First-principles study of solvation effects on propylene carbonate reduction on defective hard carbon, for advanced sodium-ion battery anodes
Abstract
Hard carbon (HC) is an attractive anode material for grid-scale sodium-ion batteries (SIBs), but its structural design must be improved through understanding the reaction mechanism. In this work, we investigate the adsorption characteristics of Na atoms with a propylene carbonate (PC) molecule, and the decomposition reaction mechanism of the Na–PC complex on a HC sheet, under PC solvent conditions using first-principles calculations. Using perfect and defective graphene cluster models, which include point defects such as mono-vacancy (MV), di-vacancy (DV) and Stone–Wales (SW), we calculate the binding energies of one or two Na atoms, revealing that the binding strength of the Na atom is in the order of SW < perfect < DV < MV and adding another Na atom lowers the binding energy due to the Na–Na interaction. For adsorption of the Na–PC complex, our calculations demonstrate that binding energies of Na2PC are lower than those of NaPC, where the PC solvent molecules enhance the binding strength of the adsorbate complex on the HC surface.
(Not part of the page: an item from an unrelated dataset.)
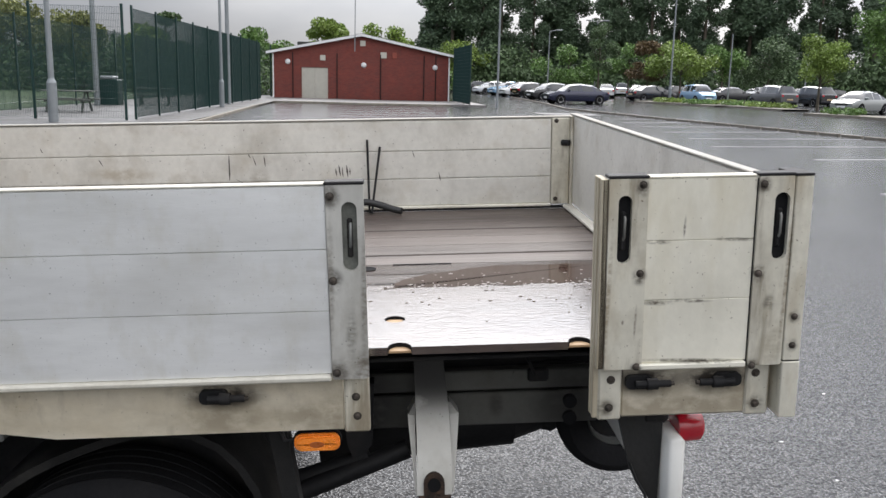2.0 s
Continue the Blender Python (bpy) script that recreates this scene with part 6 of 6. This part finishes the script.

Furthermore, we investigate the decomposition reaction mechanism of the PC molecule by calculating reaction heats and activation barriers, finding that one-electron reduction reactions are endothermic while two-electron ones are exothermic without reaction barriers at room temperature. These findings contribute to our atomistic understanding of the initial charge process of the HC anode and thus aid improvement of the first cycle efficiency of SIBs.